Another great fallacy that is evident in Weiner’s pursuit of bliss is that people who live in countries with the highest ranking of happiness are more secular as compared to residents of the less happy countries. However, despite their reporting of higher rates of self contentment, the rates of suicide in such countries are higher than for those who live in countries that record lower levels of happiness. It is expected that if people were happy, problems such as suicide would go down as opposed to going up.

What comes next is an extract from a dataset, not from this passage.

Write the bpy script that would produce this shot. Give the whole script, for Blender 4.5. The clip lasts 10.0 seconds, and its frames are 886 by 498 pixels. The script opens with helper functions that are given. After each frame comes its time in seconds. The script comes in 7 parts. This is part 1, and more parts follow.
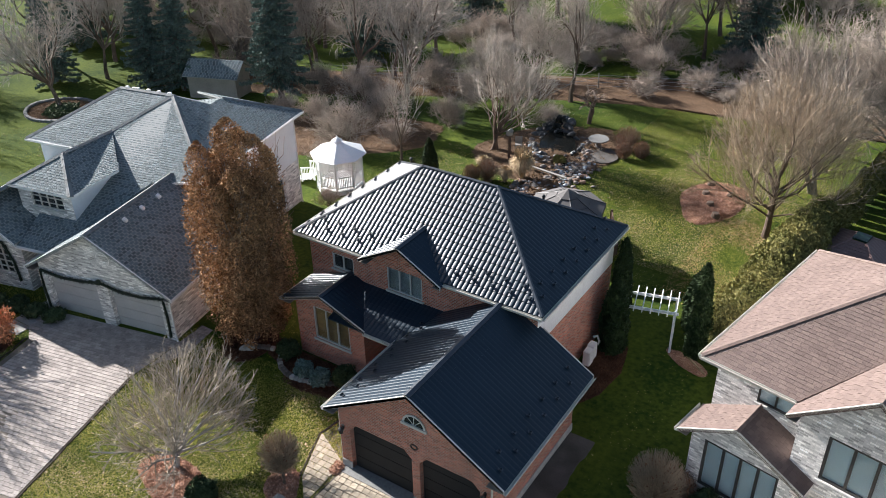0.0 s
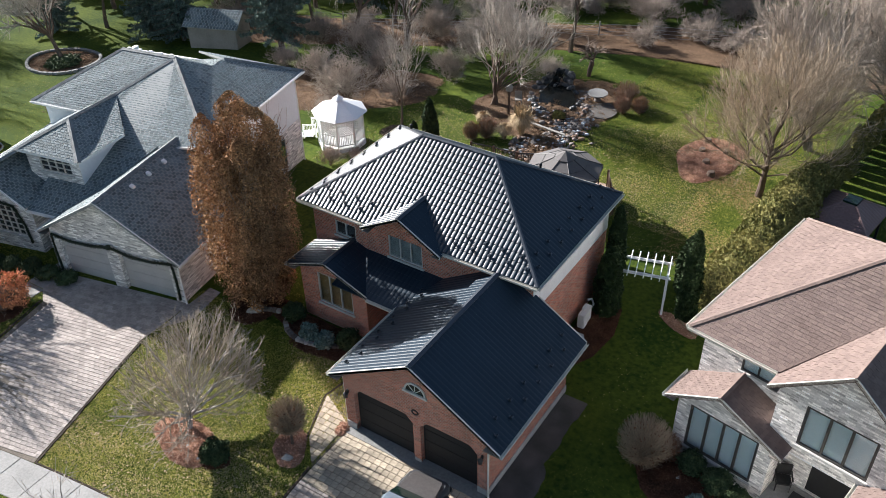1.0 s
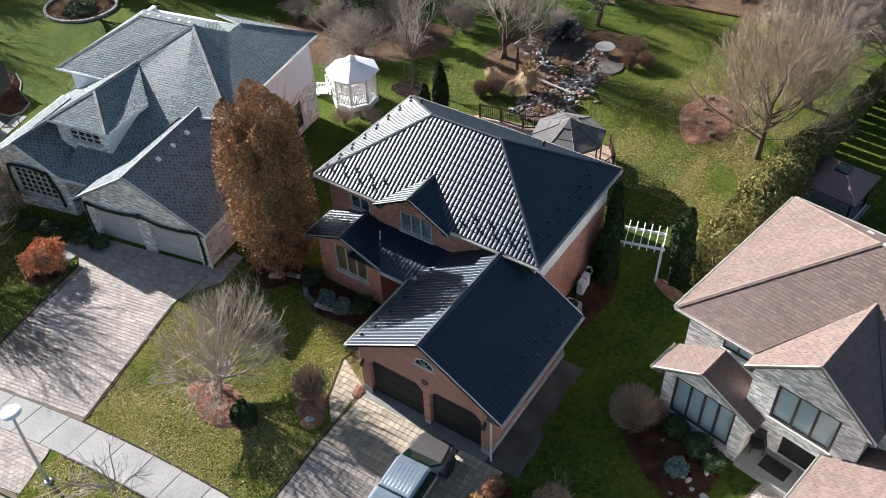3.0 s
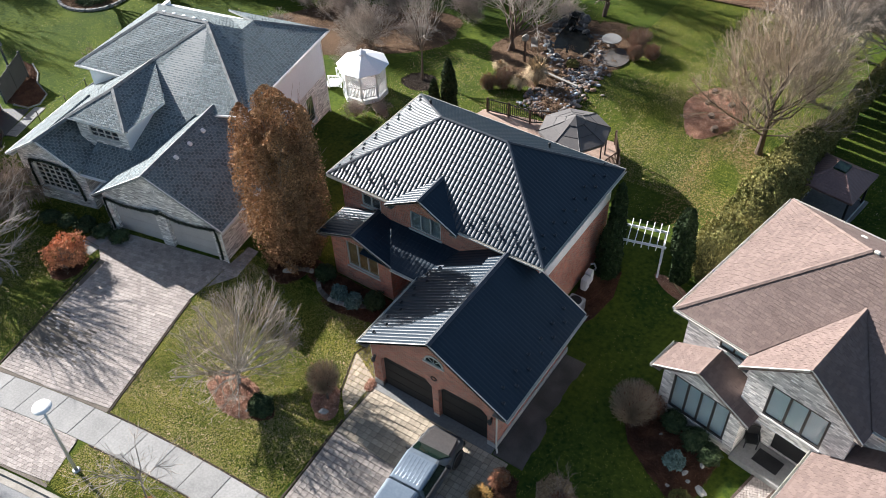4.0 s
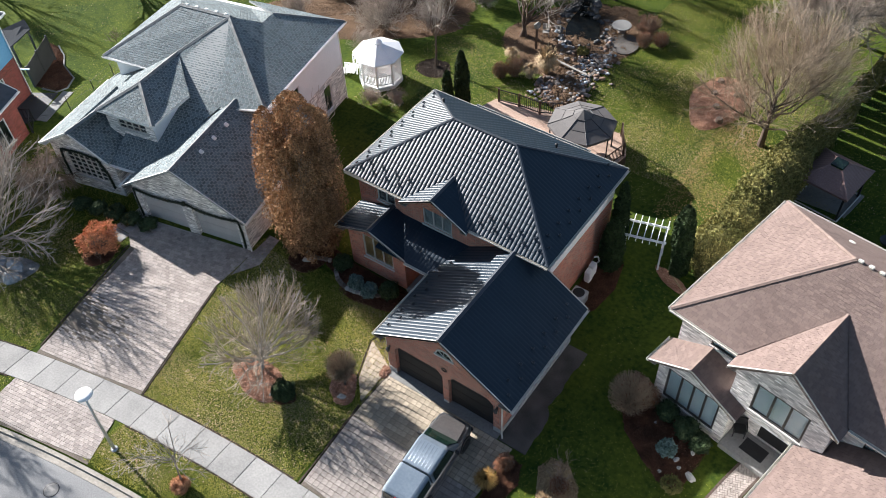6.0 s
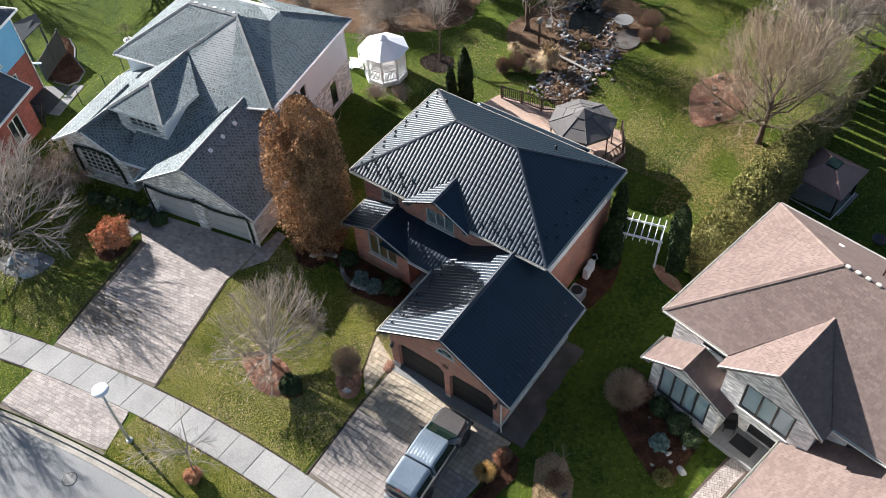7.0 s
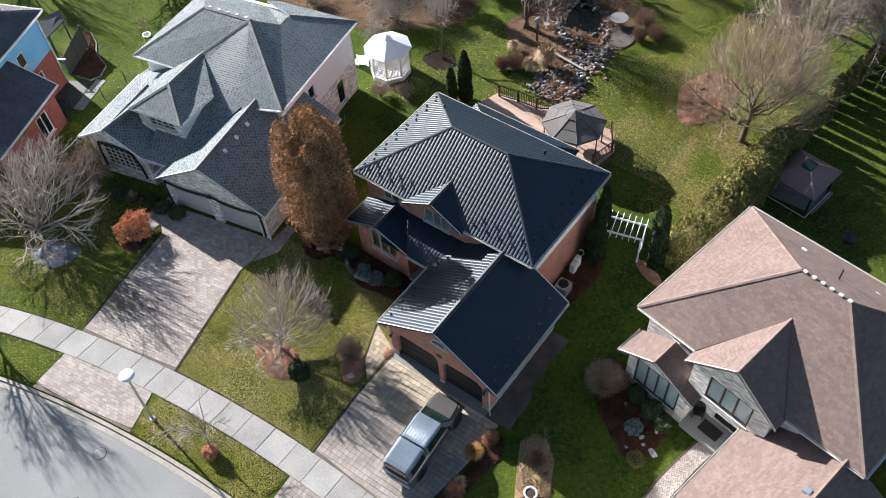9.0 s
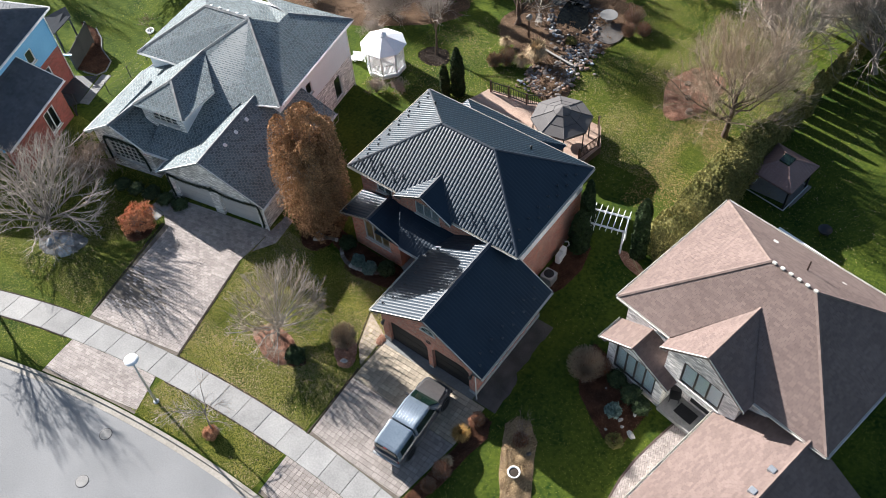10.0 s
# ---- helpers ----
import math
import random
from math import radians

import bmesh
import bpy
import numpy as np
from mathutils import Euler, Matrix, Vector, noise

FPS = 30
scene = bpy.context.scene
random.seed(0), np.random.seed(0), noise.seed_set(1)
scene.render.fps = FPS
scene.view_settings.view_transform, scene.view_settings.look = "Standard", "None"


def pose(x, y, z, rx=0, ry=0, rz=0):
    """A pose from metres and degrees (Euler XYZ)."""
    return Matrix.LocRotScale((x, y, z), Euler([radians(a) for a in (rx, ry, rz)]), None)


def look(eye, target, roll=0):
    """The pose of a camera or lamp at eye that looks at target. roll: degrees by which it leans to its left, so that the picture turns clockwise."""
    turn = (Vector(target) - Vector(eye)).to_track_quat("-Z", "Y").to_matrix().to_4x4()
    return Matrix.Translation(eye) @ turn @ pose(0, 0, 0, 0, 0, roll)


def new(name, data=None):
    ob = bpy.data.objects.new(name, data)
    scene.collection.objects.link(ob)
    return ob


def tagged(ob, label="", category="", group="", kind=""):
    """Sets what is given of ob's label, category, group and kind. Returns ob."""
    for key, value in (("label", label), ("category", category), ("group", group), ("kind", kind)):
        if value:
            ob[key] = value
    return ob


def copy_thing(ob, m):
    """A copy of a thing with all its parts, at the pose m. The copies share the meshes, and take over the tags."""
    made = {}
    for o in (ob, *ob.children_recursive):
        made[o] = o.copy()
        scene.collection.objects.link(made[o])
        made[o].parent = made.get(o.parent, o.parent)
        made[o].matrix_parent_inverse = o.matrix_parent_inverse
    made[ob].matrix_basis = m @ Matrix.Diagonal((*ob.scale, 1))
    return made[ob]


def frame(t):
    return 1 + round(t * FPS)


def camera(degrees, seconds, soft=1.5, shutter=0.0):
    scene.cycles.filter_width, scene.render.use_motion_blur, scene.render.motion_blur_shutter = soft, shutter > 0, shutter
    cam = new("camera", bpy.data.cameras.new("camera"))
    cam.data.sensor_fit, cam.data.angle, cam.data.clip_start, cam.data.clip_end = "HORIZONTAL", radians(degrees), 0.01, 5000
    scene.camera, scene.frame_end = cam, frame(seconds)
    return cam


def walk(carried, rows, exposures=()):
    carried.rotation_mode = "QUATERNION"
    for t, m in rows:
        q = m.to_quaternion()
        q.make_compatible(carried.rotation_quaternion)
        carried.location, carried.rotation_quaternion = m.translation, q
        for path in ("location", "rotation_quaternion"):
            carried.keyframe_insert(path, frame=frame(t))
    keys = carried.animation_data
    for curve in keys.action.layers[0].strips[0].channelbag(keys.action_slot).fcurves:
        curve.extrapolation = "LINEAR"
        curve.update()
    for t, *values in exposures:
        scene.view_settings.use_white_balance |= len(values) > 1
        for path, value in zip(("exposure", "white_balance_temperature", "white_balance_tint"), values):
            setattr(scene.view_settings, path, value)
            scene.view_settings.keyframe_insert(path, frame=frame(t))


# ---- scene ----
cam = camera(54.3, 10.0, 0.75)
PATH = [
    (0, (15.736, -17.123, 23.688), (14.788, -15.712, 22.634), -1.2),
    (0.5, (15.817, -17.161, 24.61), (14.89, -15.785, 23.493), -1.3),
    (1, (15.89, -17.093, 25.572), (14.985, -15.761, 24.386), -1.5),
    (1.5, (16.005, -17.015, 26.501), (15.114, -15.724, 25.259), -1.8),
    (2, (16.076, -17.007, 27.468), (15.198, -15.749, 26.185), -2.0),
    (2.5, (16.172, -16.997, 28.438), (15.304, -15.77, 27.119), -2.2),
    (4, (16.274, -17.125, 31.356), (15.428, -15.976, 29.955), -2.7),
    (4.5, (16.316, -17.18, 32.221), (15.474, -16.054, 30.799), -2.9),
    (5, (16.355, -17.172, 32.987), (15.52, -16.068, 31.543), -3.0),
    (5.5, (16.441, -17.121, 33.731), (15.609, -16.039, 32.27), -3.2),
    (7, (16.702, -16.831, 36.331), (15.888, -15.817, 34.811), -3.8),
    (7.5, (16.91, -16.731, 37.292), (16.099, -15.74, 35.755), -4.1),
    (8, (17.21, -16.783, 38.3), (16.404, -15.811, 36.749), -4.3),
    (8.5, (17.636, -16.813, 39.282), (16.831, -15.858, 37.72), -4.5),
    (9, (18.167, -16.888, 40.166), (17.363, -15.948, 38.594), -4.8),
    (9.5, (18.808, -16.961, 41.047), (18.008, -16.039, 39.463), -5.0),
    (10, (19.618, -17.259, 41.886), (18.817, -16.344, 40.298), -5.2),
]
walk(cam, [(t, look(eye, target, roll)) for t, eye, target, roll in PATH])
# ---- world and light ----
SUN_FROM, SUN_UP = 172.5, 24.0      # degrees: compass in the plan (from +x, turning left), and elevation
world = bpy.data.worlds.new("world")
scene.world = world
world.use_nodes = True
wn = world.node_tree.nodes
sky = wn.new("ShaderNodeTexSky")
sky.sky_type, sky.sun_disc = "NISHITA", False
sky.sun_elevation, sky.sun_rotation = radians(SUN_UP), radians(90 - SUN_FROM)
sky.air_density, sky.dust_density = 1.0, 0.9
world.node_tree.links.new(sky.outputs[0], wn["Background"].inputs[0])
wn["Background"].inputs[1].default_value = 0.062
scene.view_settings.exposure = 1.35
sun_data = bpy.data.lights.new("sun", "SUN")
sun_data.energy, sun_data.angle, sun_data.color = 6.2, radians(0.6), (1.0, 0.965, 0.94)
sun_ob = new("sun", sun_data)
sd = Vector((math.cos(radians(SUN_FROM)) * math.cos(radians(SUN_UP)), math.sin(radians(SUN_FROM)) * math.cos(radians(SUN_UP)), math.sin(radians(SUN_UP))))
sun_ob.matrix_world = look(sd * 80, (0, 0, 0))


# ---- materials ----
def col(c):
    return (*c, 1.0)


def mat(name, c1, c2, rough=0.8, s1=0.6, s2=9.0, bump=0.3, bscale=40.0, metal=0.0, island=0.0, piece=0.0, spec=0.5, coat=0.0, bdist=0.02):
    """Two-scale noise between two colours, with fine relief; island and piece: spread of brightness from piece to piece."""
    m = bpy.data.materials.new(name)
    m.use_nodes = True
    nt = m.node_tree
    N, Lk = nt.nodes, nt.links
    b = N["Principled BSDF"]
    tc = N.new("ShaderNodeTexCoord")
    a = N.new("ShaderNodeTexNoise"); a.inputs["Scale"].default_value = s1; a.inputs["Detail"].default_value = 5
    f = N.new("ShaderNodeTexNoise"); f.inputs["Scale"].default_value = s2; f.inputs["Detail"].default_value = 6
    for n in (a, f):
        Lk.new(tc.outputs["Object"], n.inputs["Vector"])
    mx = N.new("ShaderNodeMath"); mx.operation = "ADD"
    Lk.new(a.outputs[0], mx.inputs[0]); Lk.new(f.outputs[0], mx.inputs[1])
    mr = N.new("ShaderNodeMapRange"); mr.inputs[1].default_value, mr.inputs[2].default_value = 0.72, 1.28
    Lk.new(mx.outputs[0], mr.inputs[0])
    mc = N.new("ShaderNodeMix"); mc.data_type = "RGBA"
    mc.inputs[6].default_value, mc.inputs[7].default_value = col(c1), col(c2)
    Lk.new(mr.outputs[0], mc.inputs[0])
    out = mc.outputs[2]
    if island or piece:
        hs = N.new("ShaderNodeHueSaturation")
        src = N.new("ShaderNodeNewGeometry").outputs["Random Per Island"] if island else N.new("ShaderNodeObjectInfo").outputs["Random"]
        r = N.new("ShaderNodeMapRange"); amt = island or piece
        r.inputs[3].default_value, r.inputs[4].default_value = 1 - amt, 1 + amt
        Lk.new(src, r.inputs[0]); Lk.new(r.outputs[0], hs.inputs["Value"]); Lk.new(out, hs.inputs["Color"])
        out = hs.outputs[0]
    Lk.new(out, b.inputs["Base Color"])
    b.inputs["Roughness"].default_value, b.inputs["Metallic"].default_value = rough, metal
    b.inputs["Specular IOR Level"].default_value, b.inputs["Coat Weight"].default_value = spec, coat
    if bump:
        g = N.new("ShaderNodeTexNoise"); g.inputs["Scale"].default_value = bscale; g.inputs["Detail"].default_value = 4
        Lk.new(tc.outputs["Object"], g.inputs["Vector"])
        bp = N.new("ShaderNodeBump"); bp.inputs["Strength"].default_value = bump; bp.inputs["Distance"].default_value = bdist
        Lk.new(g.outputs[0], bp.inputs["Height"]); Lk.new(bp.outputs[0], b.inputs["Normal"])
    return m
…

Thus, the book contains a major fallacy in proposing the idea that less religious countries have happier citizens as this fact is directly contradicted by the increased rates of suicide in such countries. There is the misconception that rebelling against religion is a source of happiness. If this was indeed true, less religious nations would not only post higher figures of happiness based on happiness indexes, but would also have less incidences of suicide or life frustrations.
In conclusion, one can note that the whole concept of happiness can be said to be a fallacy. As posted in the blog “Breakthrough writer” abundance cannot be the source of happiness. The more people have their desires fulfilled, the more they want to experience more desires which force the brain to require further stimulation to experience happiness.
This is what has been referred to as “hedonic treadmill” which is an indication that true happiness cannot be achieved. Wealth and other material passions are sources of more mysteries as opposed to being sources of happiness (Breakthrough writer Para 22).
Throughout Weiner’s work, one learns that happiness is all about self conceptualization, the way people view themselves. The people of Switzerland view themselves happy because their land is a tourist destination; the people of Bhutan consider themselves happy because they have trust in their leadership while the people of Medova are unhappy as they compare themselves to the richer nations, not the poorer ones.
Breakthrough Writer. “All Geography of Bliss Lessons on One Page.” NP. 2011. Web. <https://herculodge.typepad.com/breakthrough_writer/geography-of-bliss-lessons/>
Mathews, Gordon and Izquierdo ,Carolina. Pursuits of happiness: well-being in anthropological perspective. New York: Berghahn Books, 2009. Print.
Weiner, Eric. The geography of bliss: one grump’s search for the happiest places in the world. New York: Twelve Hachette Book Group, 2008. Print.